Missing from Divino was any reference to the allegorical sense, which had indeed been found in Leo XIII’s Providentissimus. Pius XII acknowledged that such readings might be useful in preaching but they are “extrinsic to [the text] and accidental.”

What Divino really described and prescribed was the historical-critical method, although it never used that term. Fr. Joseph Fitzmyer writes concerning the results of Divino:

As a result [of Divino], the interpretation of the Bible by Catholic scholars in the second half of the twentieth century began to rival that of their Protestant and Jewish peers. It also invigorated the study of Catholic theology, for it provided it with a solid biblical basis. This change in the mode of Catholic interpretation of the Bible was noted above all at the Second Vatican Council by the Protestant observers, who gradually realized that Catholics were now venerating and interpreting Scripture the way that they had been. This change led not only to the Second Vatican Council, but also in due course to the ecumenical openness of the Catholic Church to other Christian ecclesial communities.
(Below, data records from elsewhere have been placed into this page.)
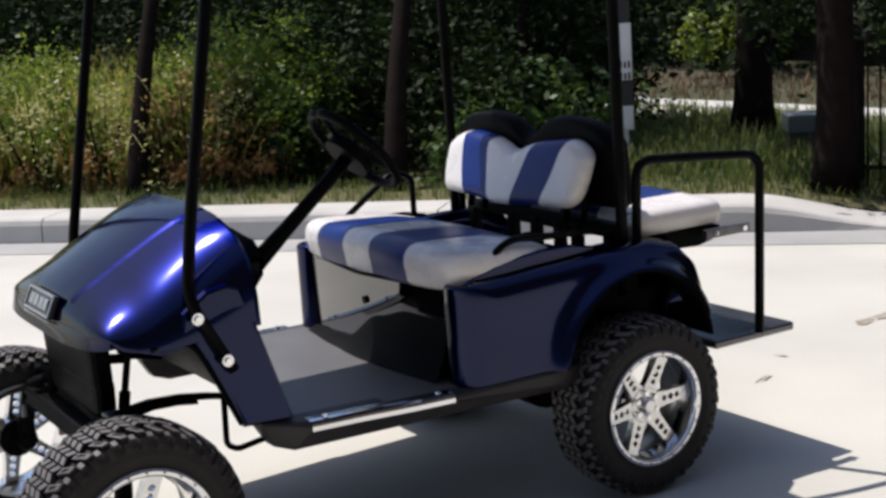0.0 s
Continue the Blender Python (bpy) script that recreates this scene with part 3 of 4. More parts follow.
# steering
bm = bmesh.new()
tube(bm, [(1.16, 0.30, 0.86), (1.02, 0.30, 0.975), (0.875, 0.30, 1.095), (0.815, 0.30, 1.15)], [0.030, 0.022, 0.020, 0.020], 12)
part("steering_column", bm, M["black_plastic"], cart, smooth=True)
bm = bmesh.new()
SN = Vector((-0.74, 0, 0.67)).normalized()
SU = Vector((0.67, 0, 0.74)).normalized()
SC = Vector((0.785, 0.30, 1.175))
ring = [SC + SU * math.cos(k * math.tau / 40) * 0.155 + Vector((0, 1, 0)) * math.sin(k * math.tau / 40) * 0.155 for k in range(41)]
tube(bm, ring, 0.0135, 10)
wheel_ring = part("steering_wheel", bm, M["black_plastic"], cart, "black steering wheel", smooth=True)
bm = bmesh.new()
for a in (0.5, 2.64, 4.71):
    e = SC + SU * math.cos(a + 1.57) * 0.150 + Vector((0, 1, 0)) * math.sin(a + 1.57) * 0.150
    tube(bm, [SC - SN * 0.02, SC * 0.5 + e * 0.5 - SN * 0.008, e], [0.022, 0.016, 0.010], 8, 0, 0.5)
disc(bm, SC - SN * 0.04, SN, 0.075, 0.04, 24)
part("spokes", bm, M["black_plastic"], wheel_ring, smooth=False)

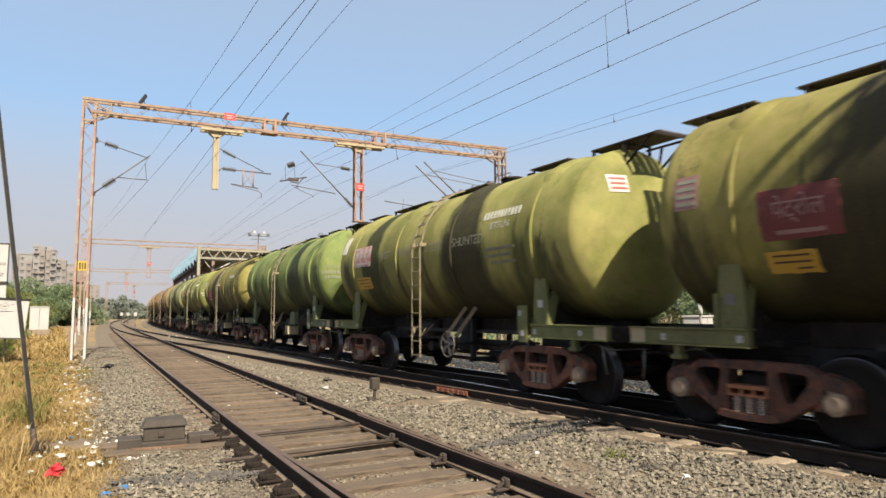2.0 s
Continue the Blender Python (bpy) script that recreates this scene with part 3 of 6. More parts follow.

In the twenty or so years between Divino and Vatican II, Catholic Biblical scholarship grew and matured at a remarkable rate. Catholic exegetes, who had been confined to working on grammars and lexicons because the information derived from reading the Bible closely contradicted dogma, were prepared by this rigorous study to make tremendous progress when Pius XII unleashed them. How did the Catholics go from Pius X’s condemnation of modern biblical scholarship to Pius XII’s relatively warm embrace? It simply became impossible for folks who read the Bible closely and seriously to ignore what archeology, philology, and Protestant Biblical studies were accomplishing in explaining the features of the text coherently.